Using a two-level model to include household-level and individual-level information.
When analysing data from household sruveys, some of the avilable information information might be at household-level (e.g. material of house, temperature) and some at individual-level (e.g. age, gender). In this case, the Gaussian spatial process \(S(x)\) and the nugget effect \(Z\) are defined at hosuehold-level in order to account for extra-binomial variation between and within households, respectively.
Low-rank approximation.
In the case of very large spatial data-sets, a low-rank approximation of the Gaussian spatial process \(S(x)\) might be computationally beneficial. Let \((x_{1},\dots,x_{m})\) and \((t_{1},\dots,t_{m})\) denote the set of sampling locations and a grid of spatial knots covering the area of interest, respectively.
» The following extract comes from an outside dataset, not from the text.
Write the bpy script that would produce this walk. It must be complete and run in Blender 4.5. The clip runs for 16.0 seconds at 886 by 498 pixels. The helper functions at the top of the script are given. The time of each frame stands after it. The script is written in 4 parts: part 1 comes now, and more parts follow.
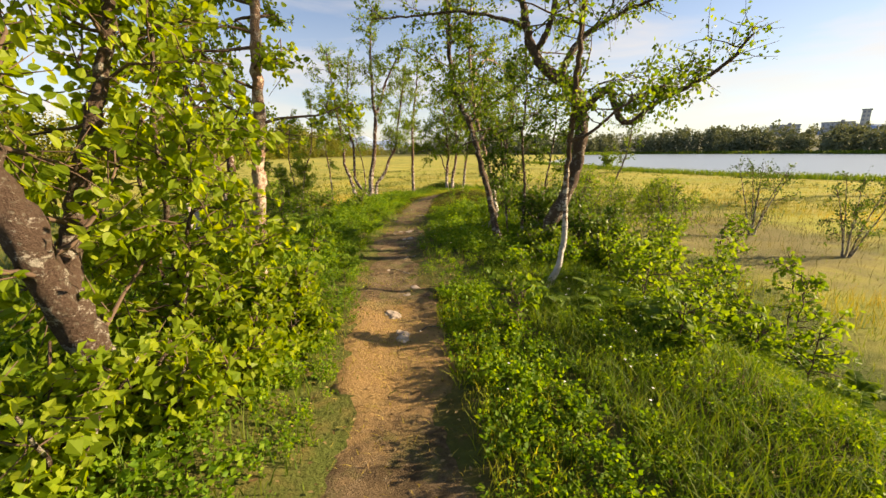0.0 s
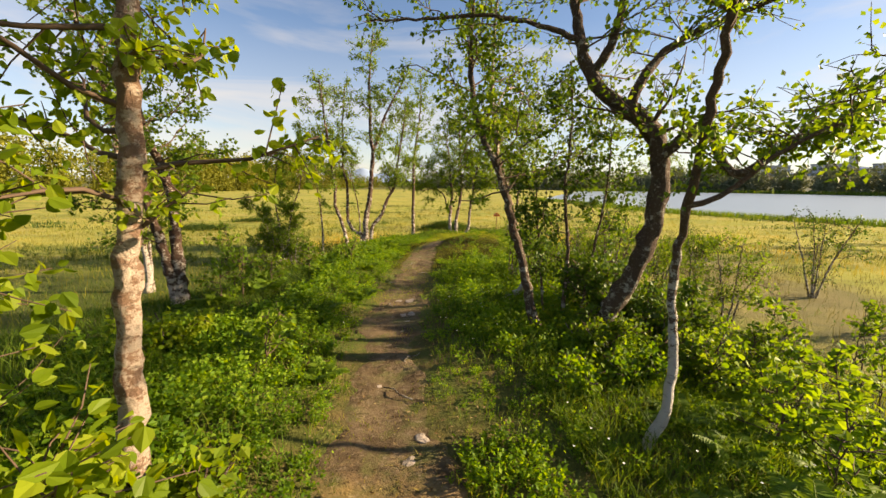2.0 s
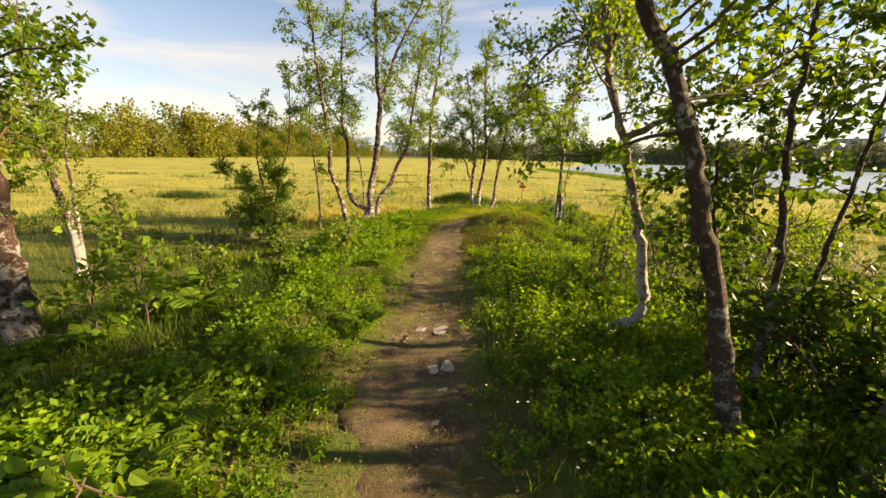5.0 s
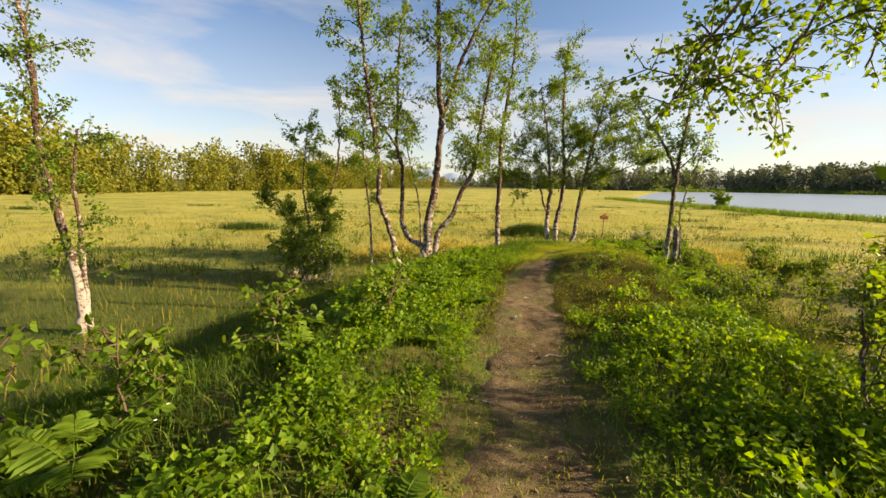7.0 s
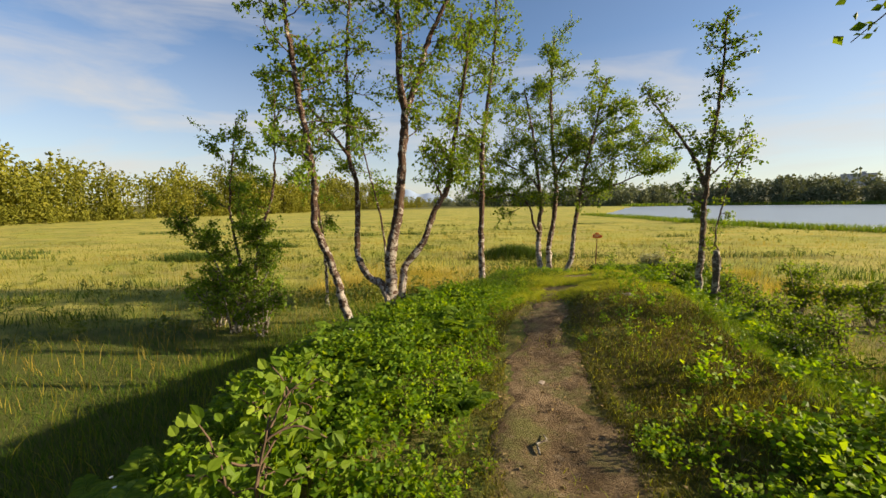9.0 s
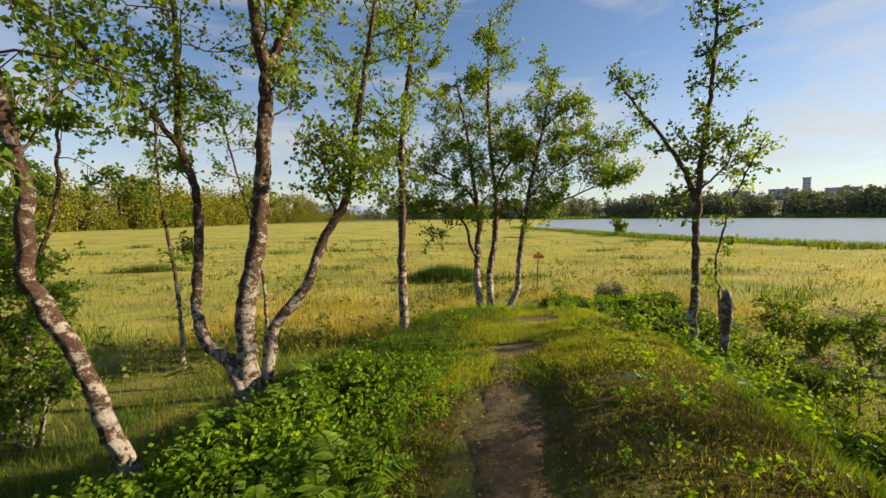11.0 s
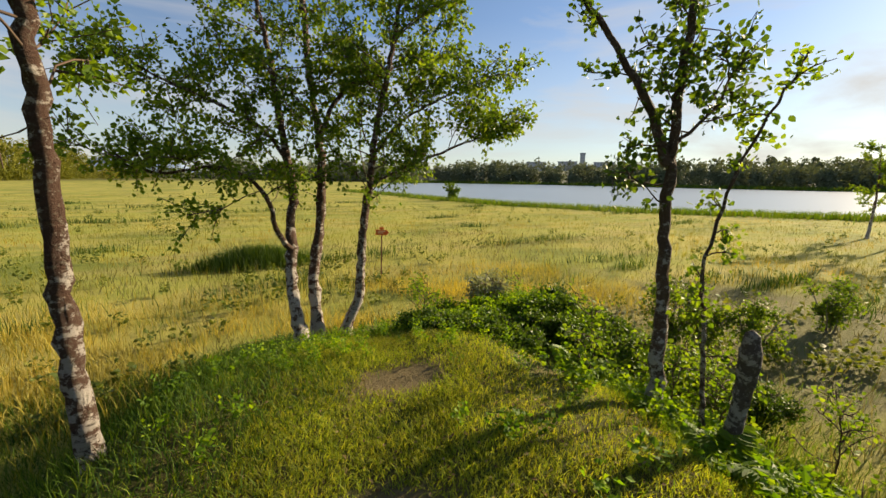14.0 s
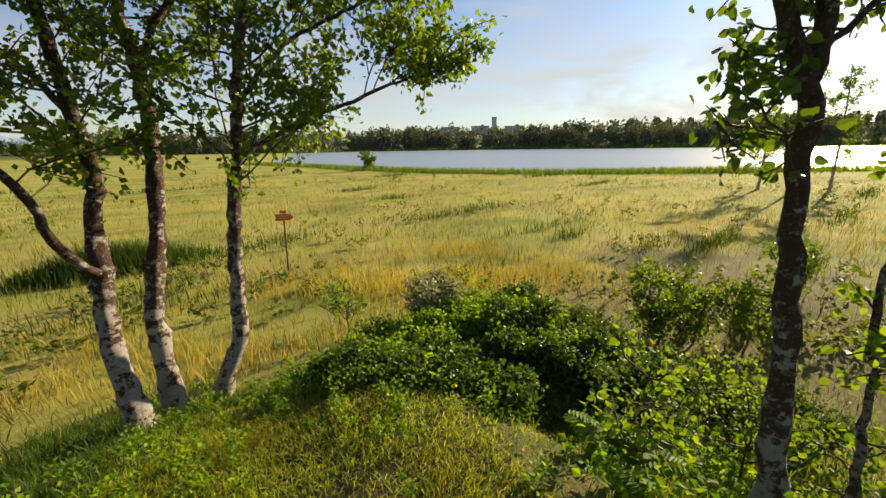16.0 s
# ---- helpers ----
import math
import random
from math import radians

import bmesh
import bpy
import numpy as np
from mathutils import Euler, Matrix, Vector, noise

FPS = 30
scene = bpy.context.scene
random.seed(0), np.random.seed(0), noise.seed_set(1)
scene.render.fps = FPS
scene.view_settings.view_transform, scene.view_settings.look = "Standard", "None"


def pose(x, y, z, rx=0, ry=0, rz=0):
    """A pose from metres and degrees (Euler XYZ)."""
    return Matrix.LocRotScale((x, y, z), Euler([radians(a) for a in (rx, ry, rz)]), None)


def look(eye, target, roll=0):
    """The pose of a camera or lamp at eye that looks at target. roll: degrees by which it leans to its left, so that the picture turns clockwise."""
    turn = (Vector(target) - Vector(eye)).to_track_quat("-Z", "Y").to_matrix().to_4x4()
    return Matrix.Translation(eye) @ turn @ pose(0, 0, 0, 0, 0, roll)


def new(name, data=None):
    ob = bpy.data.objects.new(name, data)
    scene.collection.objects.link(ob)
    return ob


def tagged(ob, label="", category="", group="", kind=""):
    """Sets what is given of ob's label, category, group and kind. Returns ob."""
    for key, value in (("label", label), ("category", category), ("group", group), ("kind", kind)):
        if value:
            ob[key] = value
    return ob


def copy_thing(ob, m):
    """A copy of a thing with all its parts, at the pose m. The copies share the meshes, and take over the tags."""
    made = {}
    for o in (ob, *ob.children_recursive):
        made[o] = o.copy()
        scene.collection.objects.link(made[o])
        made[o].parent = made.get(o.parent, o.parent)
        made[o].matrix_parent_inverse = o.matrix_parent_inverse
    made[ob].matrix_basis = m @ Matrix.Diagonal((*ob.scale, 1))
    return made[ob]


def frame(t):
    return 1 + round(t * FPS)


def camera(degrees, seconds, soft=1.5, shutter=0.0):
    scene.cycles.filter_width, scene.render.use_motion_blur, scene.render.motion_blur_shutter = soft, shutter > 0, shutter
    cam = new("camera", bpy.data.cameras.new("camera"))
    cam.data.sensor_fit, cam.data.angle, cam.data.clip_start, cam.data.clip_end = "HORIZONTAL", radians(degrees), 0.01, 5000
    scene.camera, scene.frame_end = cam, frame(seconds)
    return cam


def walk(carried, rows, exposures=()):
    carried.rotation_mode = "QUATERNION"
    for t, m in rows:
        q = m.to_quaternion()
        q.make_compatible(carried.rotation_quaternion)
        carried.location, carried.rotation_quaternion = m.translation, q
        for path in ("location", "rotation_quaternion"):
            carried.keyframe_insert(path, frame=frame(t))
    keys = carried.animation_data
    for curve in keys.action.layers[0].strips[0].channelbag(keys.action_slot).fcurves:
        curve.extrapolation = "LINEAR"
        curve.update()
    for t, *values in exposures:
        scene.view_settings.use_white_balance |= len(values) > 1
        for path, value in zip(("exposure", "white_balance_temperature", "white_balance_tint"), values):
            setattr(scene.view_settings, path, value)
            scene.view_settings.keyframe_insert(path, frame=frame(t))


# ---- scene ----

Then \(S(x)\) is approximated as \(\sum_{i=1}^m K(\|x-t_{i}\|; \phi, \kappa)U_{i}\), where \(U_{i}\) are zero-mean mutually independent Gaussian variables with variance sigma2 and \(K(.;\phi, \kappa)\) is the isotropic Matern kernel (see matern.kernel). Since the resulting approximation is no longer a stationary process (but only approximately), sigma2 may take very different values from the actual variance of the Gaussian process to approximate. The function adjust.sigma2 can then be used to (approximately) explore the range for sigma2. For example if the variance of the Gaussian process is 0.5, then an approximate value for sigma2 is 0.5/const.sigma2, where const.sigma2 is the value obtained with adjust.sigma2.